A source on politics, war, the Middle East, Arabic poetry, and art.
Thursday, December 31, 2009
The Moral Cowardice Award: Karen Abu Zayd
Yesterday, on Aljazeera's Bila Hudud, Karen Abu Zayd (the UNRWA's commissioner) was the guest. She was quite reprehensible: in what she said and what she did not say. Don't get me wrong. I was never a fan of this woman, and I know how appointment to the position of commissioner of UNRWA are made at the US Department of State. I knew Ambassador Eagleton (some) when he was appointed to that position, and he was less bad than Abu Zayd, for sure. The host, Ahmad Mansur, was livid with her: he kept telling her. This is the last day of your service in that position.

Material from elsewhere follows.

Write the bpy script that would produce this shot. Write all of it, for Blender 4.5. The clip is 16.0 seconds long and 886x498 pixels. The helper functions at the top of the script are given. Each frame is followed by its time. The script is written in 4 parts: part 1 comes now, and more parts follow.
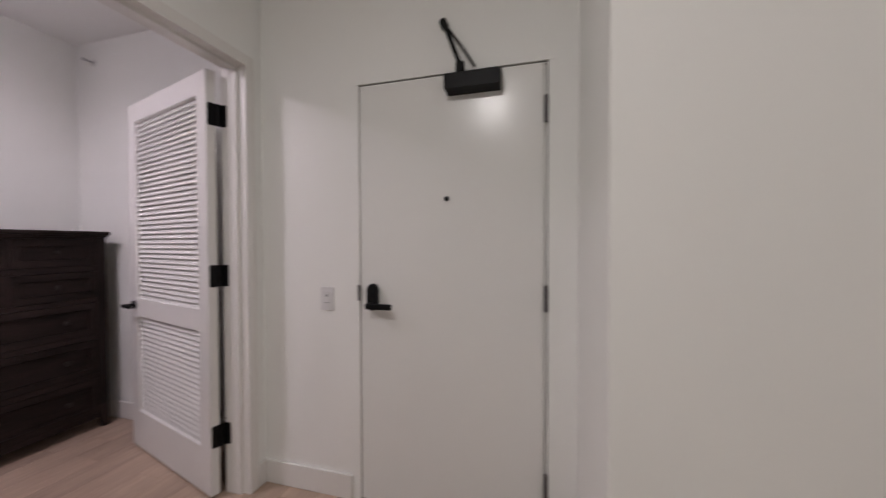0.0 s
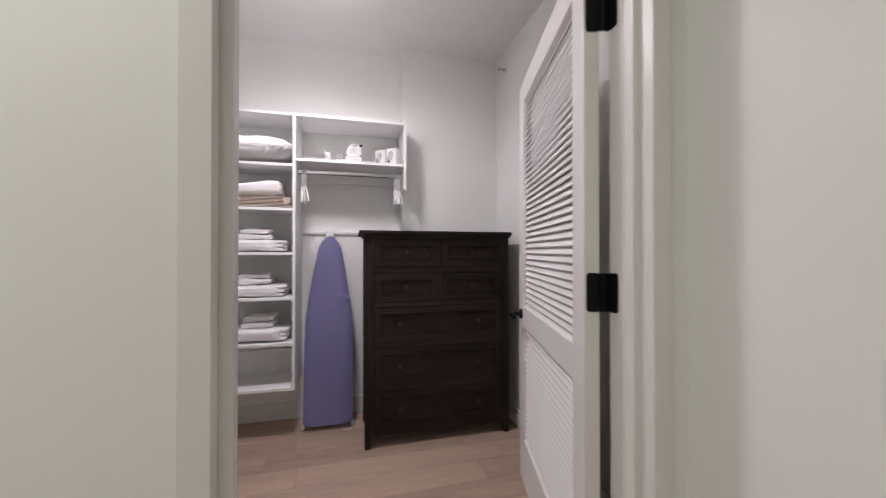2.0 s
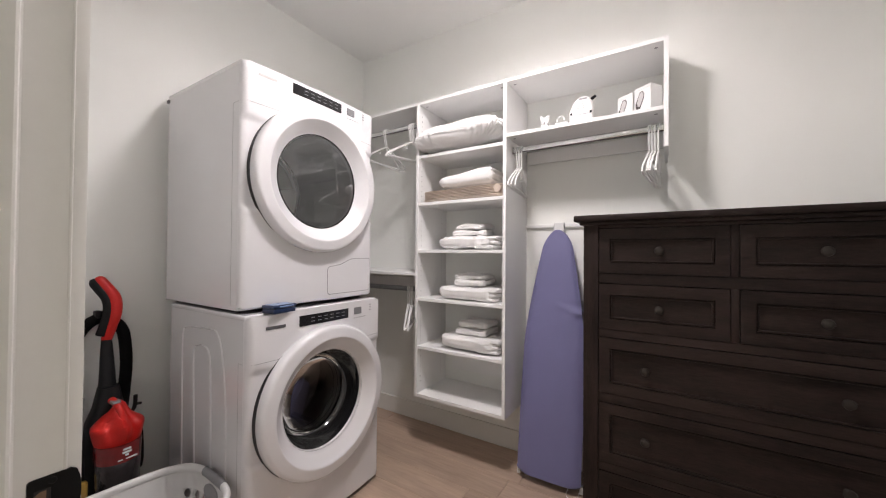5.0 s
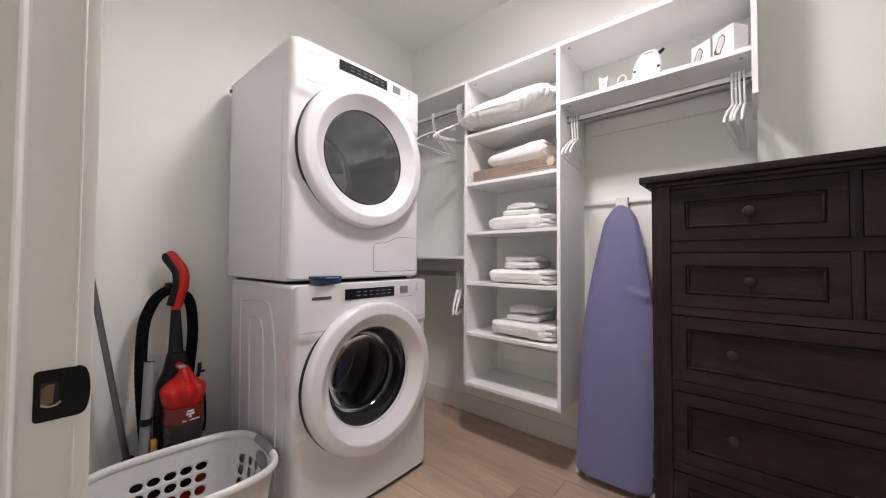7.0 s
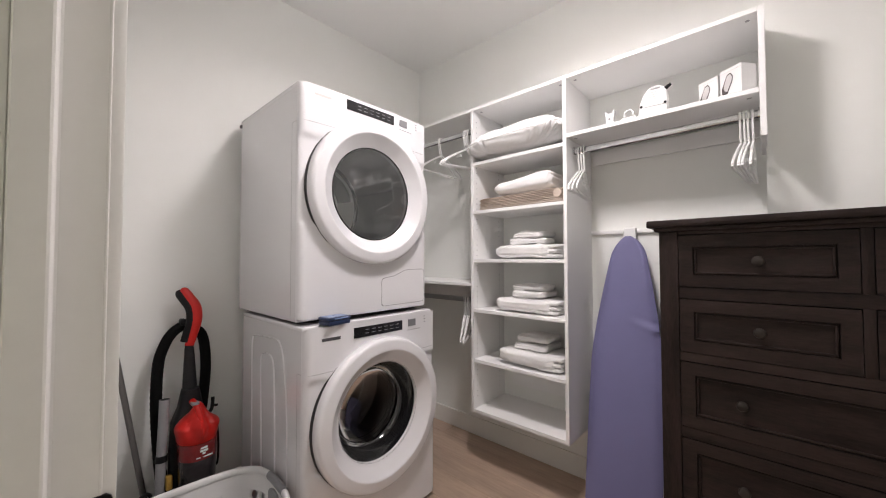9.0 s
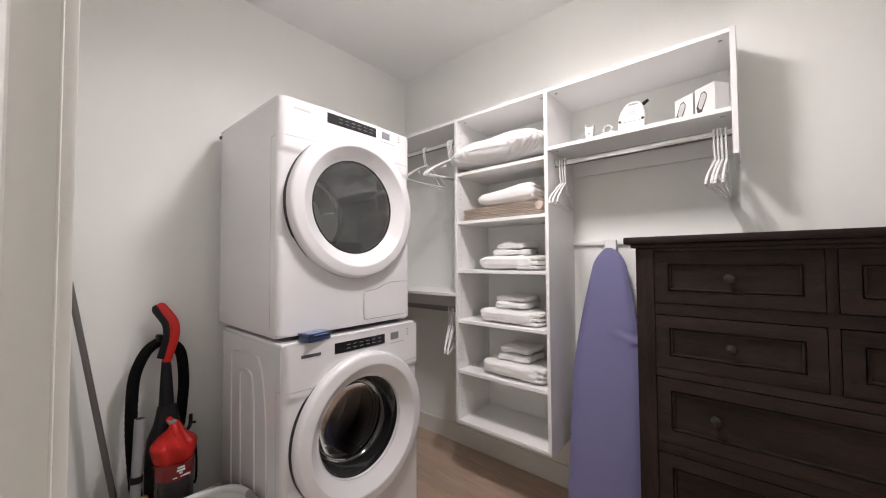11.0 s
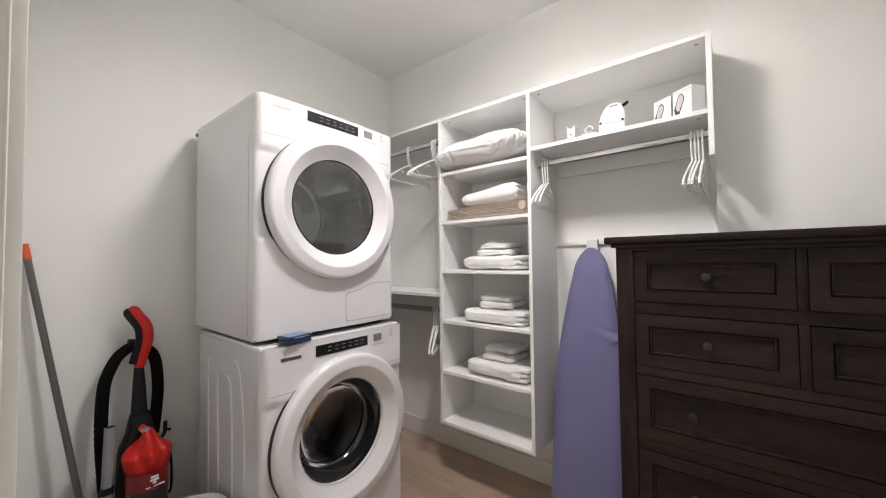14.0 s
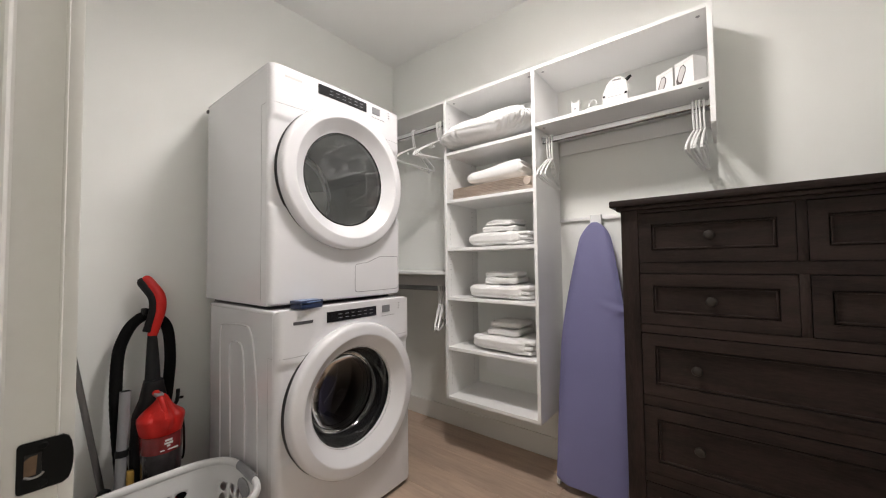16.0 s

What are you afraid of? Why are you so scared to speak against Israel? Why can't you say a word about the Egyptian wall around Gaza? And she was exactly that: cowardly in every sense of the word, but I was pleased for Arab viewers to watch this lousy leader--in theory--of an organization that in name speaks on behalf of the Palestinian refugees and cares for them. At one point, she was asked about taking Israel to an international court for war crimes. She said: there is no need for that, because Israel has already apologized for bombing UN buildings and expressed willingness to even pay for reconstruction. So according to this representative of the White Man among the natives, the only crime that can be pinned on Israel is that it bombed buildings of the UN in Gaza. Frustrated by her cowardice, Mansur repeated again, that she was scared and terrified to make the most basic and elementary form of criticisms of crimes against the refugees that UNRWA supposedly care for. Karen Abu Zayd is a disgrace to the position that she holds, and Joe Lieberman would not have been worse in that job than Karen Abu Zayd. When the history of the (victorious) Palestinian resistance movement will be written, her name should be added to the list of people who have been disgraceful in the history of the conflict.